ReutersSep 10, 2025 1:36 AM
  • All eyes on inflation reports before Fed meeting next week
  • Markets wagering on rate cut as labour market stumbles
  • Investor unease at political flux across the globe

By Ankur Banerjee

- The U.S. dollar was steady on Wednesday, holding onto overnight gains as traders braced for crucial inflation reports this week that could help define the size and scope of interest rate cuts from the Federal Reserve for next week and beyond.

After a dismal jobs report last week cemented expectations of a rate cut from the Fed at its September 16-17 policy meeting, the only question for investors is whether the magnitude of the cute would be 25 basis points or 50 basis points.

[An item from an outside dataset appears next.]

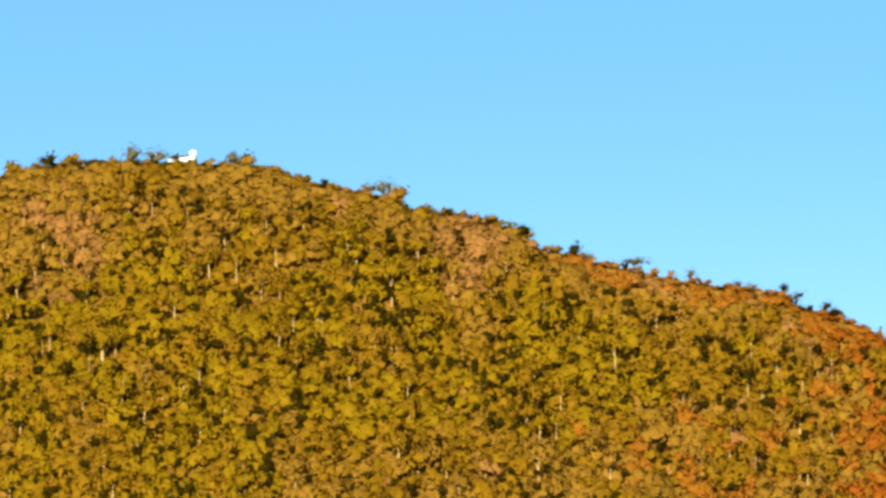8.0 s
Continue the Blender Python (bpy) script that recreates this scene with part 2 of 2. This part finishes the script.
def plant(form, leaf, x, y, height, width, group, sink=0.1):
    """One tree or shrub as a thing of its own: a base with a trunk and a crown."""
    i = int(rng.integers(len(FORMS[form])))
    kind = "shrub" if form in ("shrub", "low") else "tree"
    base = new(kind)
    base.matrix_basis = (Matrix.Translation((x, y, float(ground_height(x, y)) - sink))
                         @ Matrix.Rotation(rng.uniform(0, 6.28), 4, "Z") @ Matrix.Diagonal((width, width, height, 1)))
    for name, me in zip(("crown", "trunk"), meshes_for(form, i, leaf)):
        new(name, me).parent = base
    return tagged(base, WORDS[leaf] + " " + SHAPES[form], kind, group)


def near(x, z, cx, cz, radius):
    return math.hypot(x - cx, (z - cz)) < radius


def leaf_at(x, y, r):
    """Which leaf grows where: rust on the drier shoulder and along its crest, green in the hollow, ochre near the top."""
    z = float(ground_height(x, y))
    below = float(np.interp(x, RX, RZ)) - z
    u = 0.5 + 0.75 * noise.noise((x * 0.11, z * 0.15, 3.0)) + 0.35 * noise.noise((x * 0.3, z * 0.4, 9.0)) + 0.25 * (r.random() - 0.5)
    u = min(max(u, 0.0), 0.999)
    wob = 4 * math.sin(x * 0.21) + 3 * math.sin(z * 0.33 + x * 0.07)
    if near(x, z, -16, 109.0, 5 + 0.3 * wob):
        return "dark" if u < 0.22 else "olive"
    red = "russet" if x + wob + 28 * (r.random() - 0.5) > 9 else "rust"
    if near(x, z, 22, 98.0, 5 + 0.3 * wob) or near(x, z, 9.5, 109, 3 + 0.3 * wob) or near(x, z, 15, 104, 2.5 + 0.3 * wob):
        return "dark" if u < 0.30 else "olive" if u < 0.8 else red
    if near(x, z, -49, 125, 6 + 0.4 * wob):
        return "tan" if u < 0.55 else "ochre"
    if near(x, z, -108, 128, 8 + 0.4 * wob):
        return "tan" if u < 0.45 else "ochre"
    if -38 < x < -5 and below < 3.2 + 0.2 * wob:
        return "rust" if u < 0.5 else "tan" if u < 0.75 else "ochre"
    if x + 0.6 * wob + 5 * (r.random() - 0.5) > -6:
        if x + 22 * (r.random() - 0.5) < 6 and below > 8.5 + 0.4 * wob:
            return "rust" if u < 0.40 else "ochre" if u < 0.64 else "olive" if u < 0.78 else "tan"
        return red if u < 0.80 else "tan" if u < 0.93 else "ochre" if u < 0.97 else "olive"
    if x > -30 + wob and z < 105 + 0.6 * wob:
        return "ochre" if u < 0.4 else "rust" if u < 0.6 else "olive" if u < 0.88 else "tan"
    if below < 8 + 0.5 * wob:
        return "ochre" if u < 0.62 else "olive" if u < 0.88 else "tan"
    if below < (12 if -72 < x < -10 else 18) + 0.7 * wob:
        return "olive" if u < 0.55 else "ochre" if u < 0.85 else "lime"
    if near(x, z, -34, 109, 11 + 0.6 * wob):
        return "lime" if u < 0.7 else "olive"
    if z < 99.5 + 0.5 * wob and x > -78:
        return "ochre" if u < 0.5 else "olive" if u < 0.85 else "tan"
    if r.random() < 0.10:
        return "dark"
    return "lime" if u < 0.55 else "olive" if u < 0.9 else "ochre"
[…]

Much of that will depend on the extent of the impact from tariffs on prices in the world's largest economy. U.S. producer price inflation data is due on Wednesday followed by the consumer price inflation report on Thursday.

Traders are fully pricing in a 25 bps cut next week and have ascribed a 5% chance to a 50 bps reduction. They anticipate 66 bps of easing this year.

"The bar for a 50 bp move is high, there would likely need to be a clear downside surprise in core inflation to give doves cover," said Kieran Williams, head of Asia FX at InTouch Capital Markets.

"Given sticky services prices and the Fed’s preference for signalling gradualism, a jumbo cut next week looks unlikely, but the data will shape how aggressively the market prices the easing path into year end."

That left the currency markets in limbo in Asian hours. The euro EUR=EBS eased a touch to $1.16985 after dropping 0.5% in the previous session while sterling GBP=D3 was at $1.3522. The yen JPY=EBS was little changed at 147.42 per dollar.

The Australian dollar AUD=D3 was at $0.6587, hovering near the seven-week high it touched on Tuesday.

The dollar index =USD, which measures the U.S. currency against six other units, was steady at 97.834 after gaining 0.3% on Tuesday. The index is down about 10% in 2025 as erratic U.S. trade policies and rate cut expectations dented the dollar's appeal.

Data on Tuesday showed the economy likely created 911,000 fewer jobs in the 12 months through March than previously estimated, suggesting job growth was already stalling before President Donald Trump's aggressive tariffs on imports.

While the report underscored cracks in the labour market, rate cut bets remained intact as investors looked past the backward looking data, noting that it does not provide any information about job creation since March.

"I think a 50 bp would do more damage than good for sentiment at this point," said Matt Simpson, a senior market analyst at City Index in Brisbane. "Besides, the Fed will want to save face and not fully succumb to Trump's wishes."

"Markets are pricing in three cuts over the next three meetings and the Fed is in a good position to play nicely with those expectations, or increase odds of cuts in 2026 - without succumbing to a 50 bp cut next week," Simpson said.

Investors have also been keeping an eye on politics across the globe, with focus on who will take over from Shigeru Ishiba as Japan's next prime minister as well as France's fifth prime minister in two years amid growing fiscal worries.

Indonesian rupiah IDR= will again be in the spotlight having tumbled 1% on Tuesday after highly respected finance minister Sri Mulyani Indrawati was removed, a move that stunned markets.

Sri Mulyani, known for steering Southeast Asia's largest economy through a host of challenges, was widely regarded as one of the few checks on Prabowo's big growth and spending promises that had unnerved many investors.

"The fundamental risk is now tilted toward fiscal looseness amid growing protests and pressure to fund populist social programs," said InTouch's Williams.

"Without a credible anchor, rupiah remains vulnerable, even as Bank Indonesia's reserves provide a temporary buffer."